* _Stated task_:
Print exactly the part opening with the line containing "5 of 6. More parts follow." and closing with the line containing "0.066, 0.1, wild=24)", with both of those lines included.
○ ○ ○ ○ ○ ○ ○
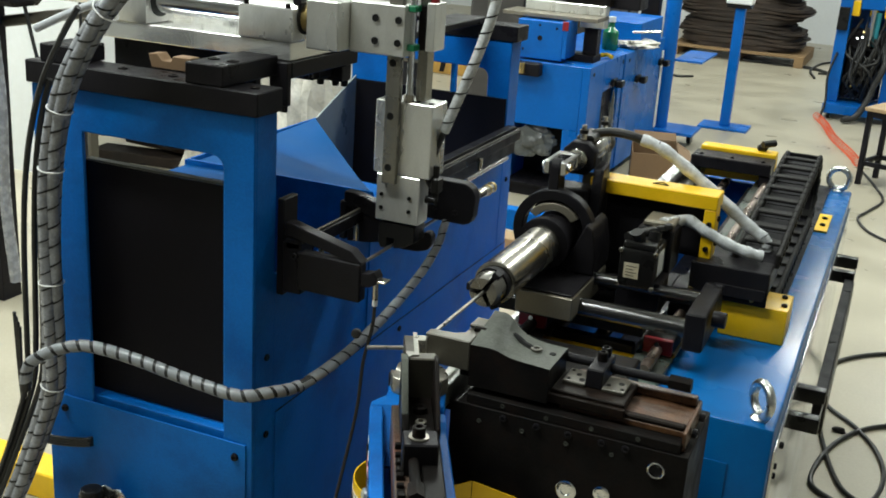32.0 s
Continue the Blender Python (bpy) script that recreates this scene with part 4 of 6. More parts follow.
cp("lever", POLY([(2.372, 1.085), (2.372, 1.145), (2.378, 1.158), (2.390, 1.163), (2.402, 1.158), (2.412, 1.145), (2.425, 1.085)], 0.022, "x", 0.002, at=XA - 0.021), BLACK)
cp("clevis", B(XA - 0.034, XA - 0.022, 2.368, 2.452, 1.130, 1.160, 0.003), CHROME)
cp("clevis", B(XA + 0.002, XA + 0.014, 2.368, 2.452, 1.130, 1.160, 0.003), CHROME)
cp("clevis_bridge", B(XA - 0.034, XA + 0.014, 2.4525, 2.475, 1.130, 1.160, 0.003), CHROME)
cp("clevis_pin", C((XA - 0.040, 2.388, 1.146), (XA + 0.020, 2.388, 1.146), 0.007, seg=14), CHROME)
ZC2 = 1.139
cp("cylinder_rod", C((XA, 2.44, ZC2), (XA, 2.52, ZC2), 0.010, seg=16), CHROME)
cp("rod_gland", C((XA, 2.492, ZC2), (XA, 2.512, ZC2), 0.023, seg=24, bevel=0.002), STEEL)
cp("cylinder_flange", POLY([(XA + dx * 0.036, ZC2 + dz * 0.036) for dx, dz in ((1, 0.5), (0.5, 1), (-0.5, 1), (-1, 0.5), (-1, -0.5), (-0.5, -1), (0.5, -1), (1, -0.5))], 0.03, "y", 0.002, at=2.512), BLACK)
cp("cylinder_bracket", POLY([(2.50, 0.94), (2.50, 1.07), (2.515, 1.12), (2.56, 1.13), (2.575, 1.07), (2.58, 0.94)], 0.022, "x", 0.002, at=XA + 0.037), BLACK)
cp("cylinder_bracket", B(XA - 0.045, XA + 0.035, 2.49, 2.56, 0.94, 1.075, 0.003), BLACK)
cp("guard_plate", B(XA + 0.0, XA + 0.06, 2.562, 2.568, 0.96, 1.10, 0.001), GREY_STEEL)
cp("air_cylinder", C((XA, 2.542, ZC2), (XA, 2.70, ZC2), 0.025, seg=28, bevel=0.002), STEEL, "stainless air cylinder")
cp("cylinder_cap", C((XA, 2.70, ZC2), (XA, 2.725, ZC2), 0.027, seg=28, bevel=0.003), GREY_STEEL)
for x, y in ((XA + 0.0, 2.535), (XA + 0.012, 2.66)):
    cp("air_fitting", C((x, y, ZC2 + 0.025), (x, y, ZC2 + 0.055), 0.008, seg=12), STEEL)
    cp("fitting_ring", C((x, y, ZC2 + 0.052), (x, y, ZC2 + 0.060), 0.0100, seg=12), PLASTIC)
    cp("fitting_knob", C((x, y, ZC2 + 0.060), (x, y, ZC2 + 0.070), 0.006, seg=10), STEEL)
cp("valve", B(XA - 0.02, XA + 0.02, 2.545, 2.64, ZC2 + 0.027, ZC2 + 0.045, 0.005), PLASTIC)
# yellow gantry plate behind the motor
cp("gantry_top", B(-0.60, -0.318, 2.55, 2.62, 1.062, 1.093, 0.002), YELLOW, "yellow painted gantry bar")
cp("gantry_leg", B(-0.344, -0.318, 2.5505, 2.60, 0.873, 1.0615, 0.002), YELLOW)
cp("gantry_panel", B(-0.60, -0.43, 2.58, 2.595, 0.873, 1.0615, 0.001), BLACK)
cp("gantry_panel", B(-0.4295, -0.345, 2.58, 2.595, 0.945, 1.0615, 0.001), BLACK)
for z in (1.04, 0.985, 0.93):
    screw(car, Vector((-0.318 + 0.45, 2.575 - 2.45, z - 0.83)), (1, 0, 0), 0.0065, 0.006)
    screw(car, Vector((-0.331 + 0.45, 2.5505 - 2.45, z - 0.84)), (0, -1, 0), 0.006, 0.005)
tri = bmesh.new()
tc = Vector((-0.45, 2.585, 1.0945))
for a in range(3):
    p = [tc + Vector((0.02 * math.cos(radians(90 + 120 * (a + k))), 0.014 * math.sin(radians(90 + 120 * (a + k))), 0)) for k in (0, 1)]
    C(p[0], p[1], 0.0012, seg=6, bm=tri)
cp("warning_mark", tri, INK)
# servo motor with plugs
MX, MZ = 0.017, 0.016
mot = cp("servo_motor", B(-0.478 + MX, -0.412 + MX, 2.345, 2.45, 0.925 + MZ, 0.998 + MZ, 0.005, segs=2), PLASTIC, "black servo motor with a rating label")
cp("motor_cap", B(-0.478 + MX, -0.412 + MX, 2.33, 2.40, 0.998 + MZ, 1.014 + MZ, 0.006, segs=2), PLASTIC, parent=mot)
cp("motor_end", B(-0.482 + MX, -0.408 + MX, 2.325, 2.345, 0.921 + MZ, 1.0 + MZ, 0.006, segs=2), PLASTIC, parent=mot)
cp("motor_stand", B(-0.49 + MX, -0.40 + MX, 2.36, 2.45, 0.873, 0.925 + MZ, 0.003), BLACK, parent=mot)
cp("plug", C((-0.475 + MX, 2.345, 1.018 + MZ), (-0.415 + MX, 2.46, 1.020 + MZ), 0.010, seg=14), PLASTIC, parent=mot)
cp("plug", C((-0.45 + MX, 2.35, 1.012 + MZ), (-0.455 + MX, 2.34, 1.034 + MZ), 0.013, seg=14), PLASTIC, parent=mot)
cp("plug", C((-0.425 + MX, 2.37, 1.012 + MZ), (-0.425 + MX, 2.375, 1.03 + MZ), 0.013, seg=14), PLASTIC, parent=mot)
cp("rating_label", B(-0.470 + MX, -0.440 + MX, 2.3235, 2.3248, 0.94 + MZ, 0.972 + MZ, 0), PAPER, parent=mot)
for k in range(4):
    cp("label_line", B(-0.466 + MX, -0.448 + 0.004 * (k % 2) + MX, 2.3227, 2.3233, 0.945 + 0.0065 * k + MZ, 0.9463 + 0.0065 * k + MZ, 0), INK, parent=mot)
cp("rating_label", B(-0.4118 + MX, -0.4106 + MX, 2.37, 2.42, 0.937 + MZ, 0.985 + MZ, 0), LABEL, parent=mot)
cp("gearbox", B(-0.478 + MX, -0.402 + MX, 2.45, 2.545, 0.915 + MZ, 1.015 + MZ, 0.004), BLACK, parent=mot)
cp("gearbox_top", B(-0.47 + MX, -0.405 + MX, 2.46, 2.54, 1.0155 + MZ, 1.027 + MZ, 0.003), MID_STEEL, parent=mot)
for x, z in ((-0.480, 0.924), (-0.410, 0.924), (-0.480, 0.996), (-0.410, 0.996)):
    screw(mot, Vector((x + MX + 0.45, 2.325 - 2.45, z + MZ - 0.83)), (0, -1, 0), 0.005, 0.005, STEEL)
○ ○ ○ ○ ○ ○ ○
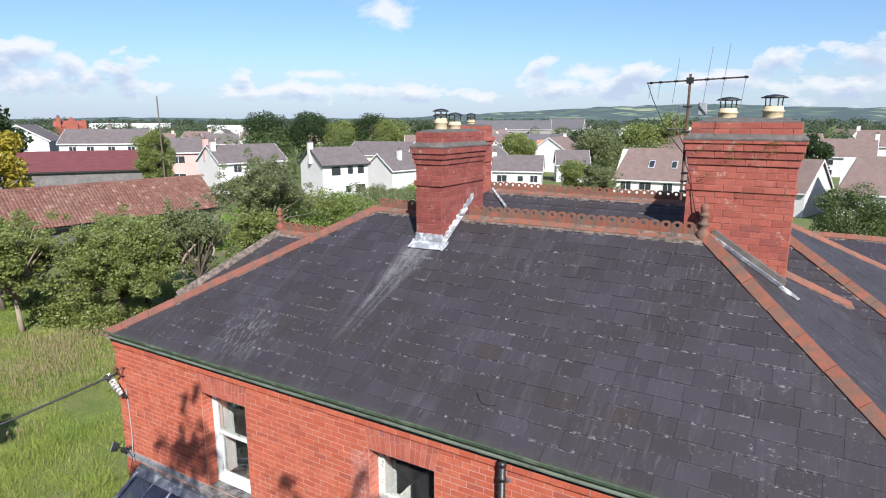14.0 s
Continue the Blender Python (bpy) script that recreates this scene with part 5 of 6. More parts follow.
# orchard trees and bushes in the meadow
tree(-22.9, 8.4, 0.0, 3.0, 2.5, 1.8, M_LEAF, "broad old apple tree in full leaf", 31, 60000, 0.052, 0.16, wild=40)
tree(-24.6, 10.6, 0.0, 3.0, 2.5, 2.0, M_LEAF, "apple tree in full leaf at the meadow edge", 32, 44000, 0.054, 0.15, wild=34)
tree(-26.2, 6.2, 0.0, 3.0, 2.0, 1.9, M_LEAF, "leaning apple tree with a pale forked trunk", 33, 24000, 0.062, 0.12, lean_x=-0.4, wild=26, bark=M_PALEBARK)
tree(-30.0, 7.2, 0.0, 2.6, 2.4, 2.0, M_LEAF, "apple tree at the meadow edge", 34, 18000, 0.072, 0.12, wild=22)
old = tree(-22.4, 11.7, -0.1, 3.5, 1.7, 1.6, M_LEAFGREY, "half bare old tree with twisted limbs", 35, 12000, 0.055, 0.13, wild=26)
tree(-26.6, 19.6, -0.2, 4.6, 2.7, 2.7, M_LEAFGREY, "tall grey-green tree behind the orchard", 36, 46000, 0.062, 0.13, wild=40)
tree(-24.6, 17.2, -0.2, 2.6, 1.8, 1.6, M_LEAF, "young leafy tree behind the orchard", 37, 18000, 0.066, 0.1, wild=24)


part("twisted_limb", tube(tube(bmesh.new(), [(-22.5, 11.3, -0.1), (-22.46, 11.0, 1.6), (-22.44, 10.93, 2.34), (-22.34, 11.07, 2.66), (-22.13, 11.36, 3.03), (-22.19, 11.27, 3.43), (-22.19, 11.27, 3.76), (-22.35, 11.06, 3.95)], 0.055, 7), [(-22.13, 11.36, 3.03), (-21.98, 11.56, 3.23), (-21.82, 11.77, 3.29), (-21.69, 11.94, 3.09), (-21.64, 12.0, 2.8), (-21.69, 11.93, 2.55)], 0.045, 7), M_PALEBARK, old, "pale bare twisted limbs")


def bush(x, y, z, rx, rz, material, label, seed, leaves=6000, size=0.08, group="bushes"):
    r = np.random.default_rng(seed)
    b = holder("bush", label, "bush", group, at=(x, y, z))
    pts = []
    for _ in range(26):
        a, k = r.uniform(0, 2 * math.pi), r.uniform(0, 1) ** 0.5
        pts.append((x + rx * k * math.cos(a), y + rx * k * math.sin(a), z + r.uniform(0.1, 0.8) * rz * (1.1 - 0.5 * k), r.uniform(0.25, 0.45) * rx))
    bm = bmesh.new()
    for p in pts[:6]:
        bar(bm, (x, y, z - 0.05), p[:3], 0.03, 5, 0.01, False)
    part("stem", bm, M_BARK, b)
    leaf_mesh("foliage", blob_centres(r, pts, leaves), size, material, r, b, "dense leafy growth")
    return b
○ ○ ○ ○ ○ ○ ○
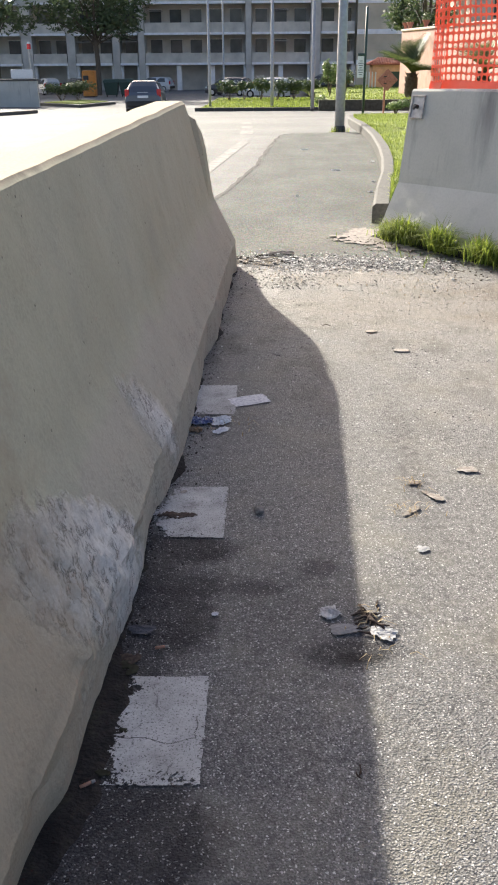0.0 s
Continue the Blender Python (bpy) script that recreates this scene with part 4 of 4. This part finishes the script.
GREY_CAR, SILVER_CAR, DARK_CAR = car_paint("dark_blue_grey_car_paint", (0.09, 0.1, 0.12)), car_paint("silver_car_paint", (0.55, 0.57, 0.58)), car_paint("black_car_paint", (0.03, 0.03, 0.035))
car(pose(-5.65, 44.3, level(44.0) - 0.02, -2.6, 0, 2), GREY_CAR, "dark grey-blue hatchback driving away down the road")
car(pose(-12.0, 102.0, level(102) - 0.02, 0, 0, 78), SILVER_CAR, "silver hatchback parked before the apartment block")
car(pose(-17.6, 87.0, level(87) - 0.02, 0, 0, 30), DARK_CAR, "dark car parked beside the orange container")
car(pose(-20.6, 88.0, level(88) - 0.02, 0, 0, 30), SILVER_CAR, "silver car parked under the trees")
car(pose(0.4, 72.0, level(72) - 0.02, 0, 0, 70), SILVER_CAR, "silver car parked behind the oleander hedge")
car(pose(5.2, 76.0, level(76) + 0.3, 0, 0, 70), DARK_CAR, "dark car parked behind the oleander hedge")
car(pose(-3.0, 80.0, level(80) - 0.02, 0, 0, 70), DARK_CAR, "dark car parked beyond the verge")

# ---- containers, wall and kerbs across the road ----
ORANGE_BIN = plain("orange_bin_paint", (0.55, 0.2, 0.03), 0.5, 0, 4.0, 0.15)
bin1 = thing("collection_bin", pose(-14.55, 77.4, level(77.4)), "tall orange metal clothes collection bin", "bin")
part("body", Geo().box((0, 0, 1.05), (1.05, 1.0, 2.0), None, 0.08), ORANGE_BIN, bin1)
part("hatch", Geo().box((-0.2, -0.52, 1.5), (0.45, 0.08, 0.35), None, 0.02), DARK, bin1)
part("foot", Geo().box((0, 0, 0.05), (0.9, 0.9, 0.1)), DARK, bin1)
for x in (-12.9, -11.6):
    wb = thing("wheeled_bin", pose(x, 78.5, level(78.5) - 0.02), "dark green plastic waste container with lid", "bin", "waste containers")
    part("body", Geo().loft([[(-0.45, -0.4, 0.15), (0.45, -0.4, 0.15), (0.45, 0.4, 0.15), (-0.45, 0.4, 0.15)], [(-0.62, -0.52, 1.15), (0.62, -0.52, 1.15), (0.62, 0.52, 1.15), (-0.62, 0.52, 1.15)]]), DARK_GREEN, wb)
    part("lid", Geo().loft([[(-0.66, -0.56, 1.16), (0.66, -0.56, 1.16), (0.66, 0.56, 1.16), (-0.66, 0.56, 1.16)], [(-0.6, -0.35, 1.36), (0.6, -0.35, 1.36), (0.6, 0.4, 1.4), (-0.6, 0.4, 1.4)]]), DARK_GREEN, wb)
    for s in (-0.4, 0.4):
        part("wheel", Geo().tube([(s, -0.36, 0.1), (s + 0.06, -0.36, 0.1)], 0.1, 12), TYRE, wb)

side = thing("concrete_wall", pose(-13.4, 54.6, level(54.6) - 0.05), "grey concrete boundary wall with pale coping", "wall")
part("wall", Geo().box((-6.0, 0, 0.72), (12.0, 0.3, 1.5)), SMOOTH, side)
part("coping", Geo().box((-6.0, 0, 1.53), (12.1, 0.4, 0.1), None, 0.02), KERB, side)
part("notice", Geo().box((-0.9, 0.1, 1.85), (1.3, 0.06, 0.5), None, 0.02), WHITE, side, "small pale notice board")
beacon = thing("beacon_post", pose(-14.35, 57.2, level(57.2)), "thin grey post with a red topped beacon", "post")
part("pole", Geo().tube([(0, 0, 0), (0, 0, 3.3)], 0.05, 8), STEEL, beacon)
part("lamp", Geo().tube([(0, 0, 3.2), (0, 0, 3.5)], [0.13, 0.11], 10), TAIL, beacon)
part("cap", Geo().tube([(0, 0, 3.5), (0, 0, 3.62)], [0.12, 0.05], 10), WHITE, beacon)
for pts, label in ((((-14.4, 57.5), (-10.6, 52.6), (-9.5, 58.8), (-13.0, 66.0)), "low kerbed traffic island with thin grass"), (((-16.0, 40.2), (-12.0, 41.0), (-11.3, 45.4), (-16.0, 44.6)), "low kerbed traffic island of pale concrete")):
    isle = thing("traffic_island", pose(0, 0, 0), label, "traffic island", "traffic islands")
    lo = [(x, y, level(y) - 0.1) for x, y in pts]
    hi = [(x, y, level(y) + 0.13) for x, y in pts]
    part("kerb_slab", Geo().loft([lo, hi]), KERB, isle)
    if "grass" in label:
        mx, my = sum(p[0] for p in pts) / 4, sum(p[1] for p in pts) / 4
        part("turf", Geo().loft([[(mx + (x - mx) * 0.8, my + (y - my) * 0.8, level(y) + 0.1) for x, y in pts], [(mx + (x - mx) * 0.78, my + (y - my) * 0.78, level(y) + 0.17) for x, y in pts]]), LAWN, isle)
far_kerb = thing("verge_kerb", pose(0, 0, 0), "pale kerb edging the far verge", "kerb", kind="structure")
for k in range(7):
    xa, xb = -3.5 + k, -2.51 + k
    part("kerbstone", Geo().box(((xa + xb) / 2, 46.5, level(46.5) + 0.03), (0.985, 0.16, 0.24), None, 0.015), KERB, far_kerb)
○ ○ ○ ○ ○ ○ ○
* _Exercise response_:
Continue the Blender Python (bpy) script that recreates this scene with part 5 of 6. More parts follow.
# orchard trees and bushes in the meadow
tree(-22.9, 8.4, 0.0, 3.0, 2.5, 1.8, M_LEAF, "broad old apple tree in full leaf", 31, 60000, 0.052, 0.16, wild=40)
tree(-24.6, 10.6, 0.0, 3.0, 2.5, 2.0, M_LEAF, "apple tree in full leaf at the meadow edge", 32, 44000, 0.054, 0.15, wild=34)
tree(-26.2, 6.2, 0.0, 3.0, 2.0, 1.9, M_LEAF, "leaning apple tree with a pale forked trunk", 33, 24000, 0.062, 0.12, lean_x=-0.4, wild=26, bark=M_PALEBARK)
tree(-30.0, 7.2, 0.0, 2.6, 2.4, 2.0, M_LEAF, "apple tree at the meadow edge", 34, 18000, 0.072, 0.12, wild=22)
old = tree(-22.4, 11.7, -0.1, 3.5, 1.7, 1.6, M_LEAFGREY, "half bare old tree with twisted limbs", 35, 12000, 0.055, 0.13, wild=26)
tree(-26.6, 19.6, -0.2, 4.6, 2.7, 2.7, M_LEAFGREY, "tall grey-green tree behind the orchard", 36, 46000, 0.062, 0.13, wild=40)
tree(-24.6, 17.2, -0.2, 2.6, 1.8, 1.6, M_LEAF, "young leafy tree behind the orchard", 37, 18000, 0.066, 0.1, wild=24)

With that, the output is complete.